> _Direction_
Exact reproduction of the data is required, with images excluded.

> _Dataset excerpt_
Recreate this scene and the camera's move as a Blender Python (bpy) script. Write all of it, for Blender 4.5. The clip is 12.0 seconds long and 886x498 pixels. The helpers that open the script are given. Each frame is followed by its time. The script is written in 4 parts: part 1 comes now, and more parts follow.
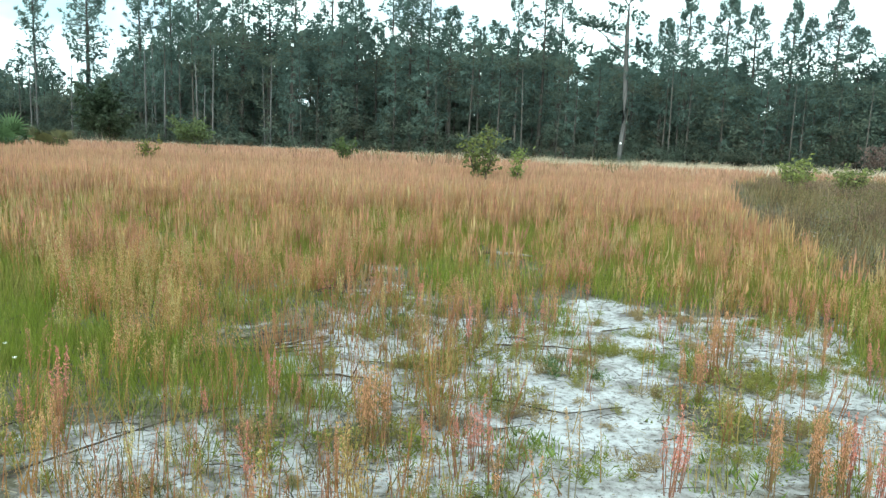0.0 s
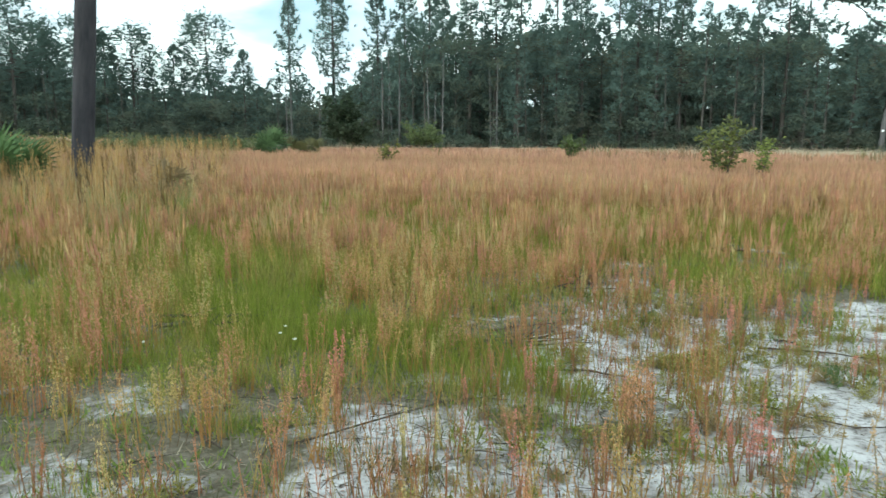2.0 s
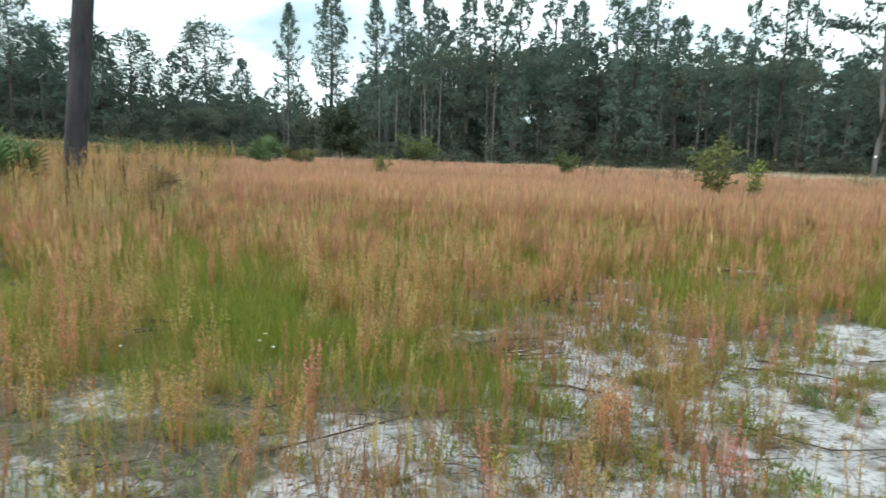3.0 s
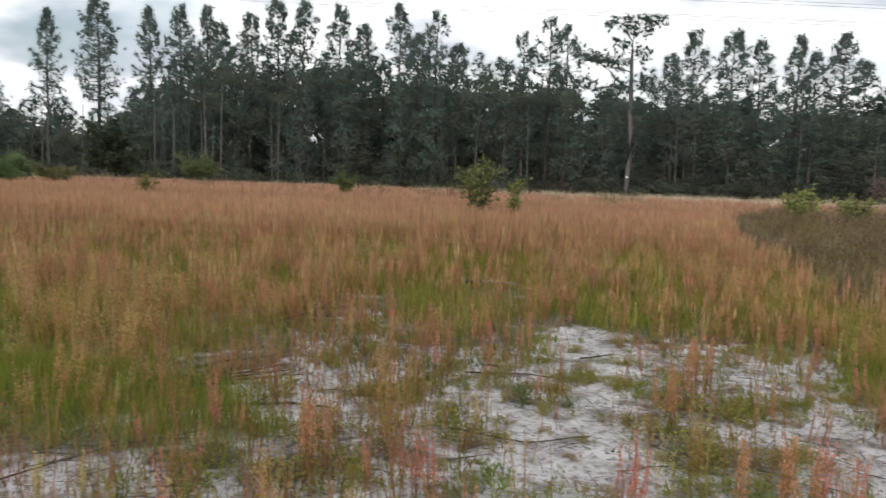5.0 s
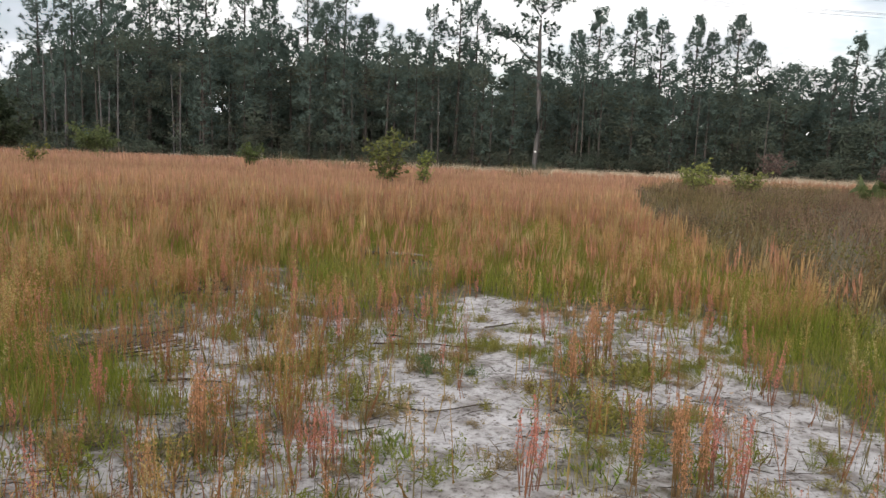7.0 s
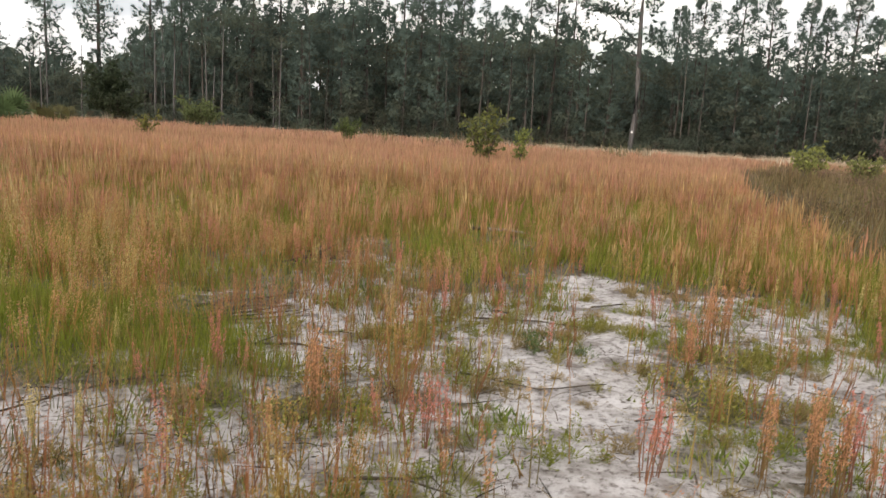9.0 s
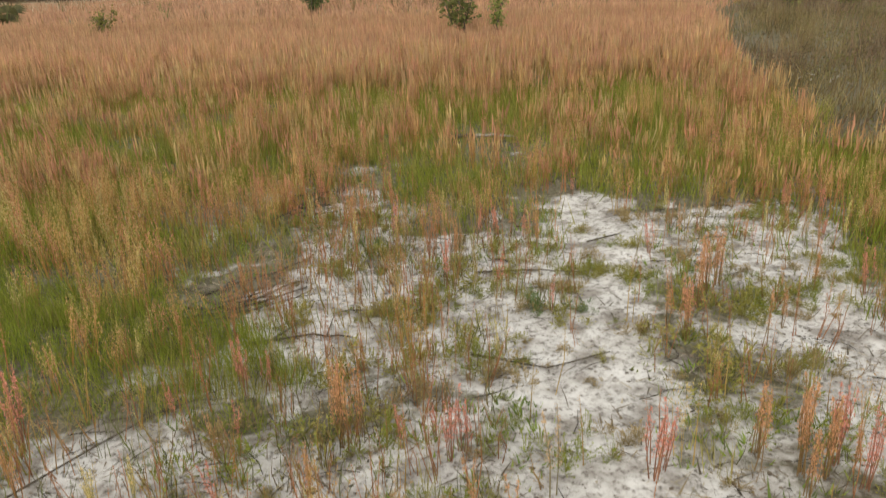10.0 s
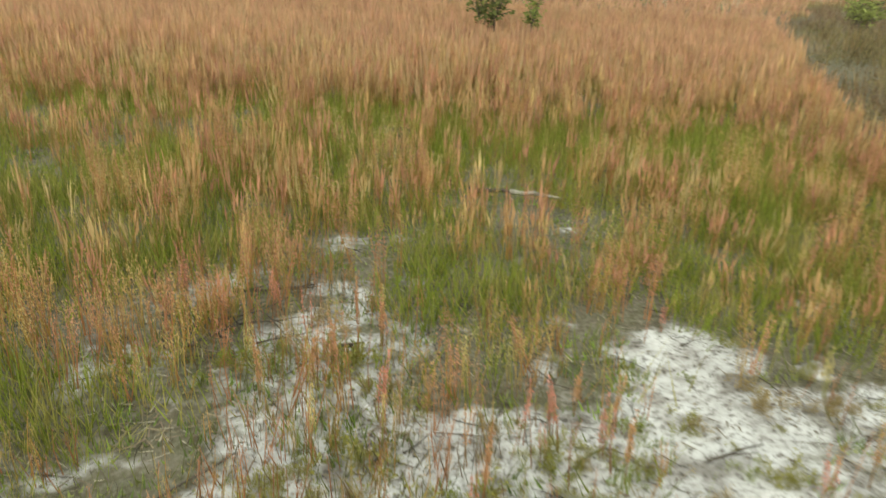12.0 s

> _Task result_
Recreate this scene and the camera's move as a Blender Python (bpy) script. Write all of it, for Blender 4.5. The clip is 12.0 seconds long and 886x498 pixels. The helpers that open the script are given. Each frame is followed by its time. The script is written in 4 parts: part 1 comes now, and more parts follow.
0.0 s
2.0 s
3.0 s
5.0 s
7.0 s
9.0 s
10.0 s
12.0 s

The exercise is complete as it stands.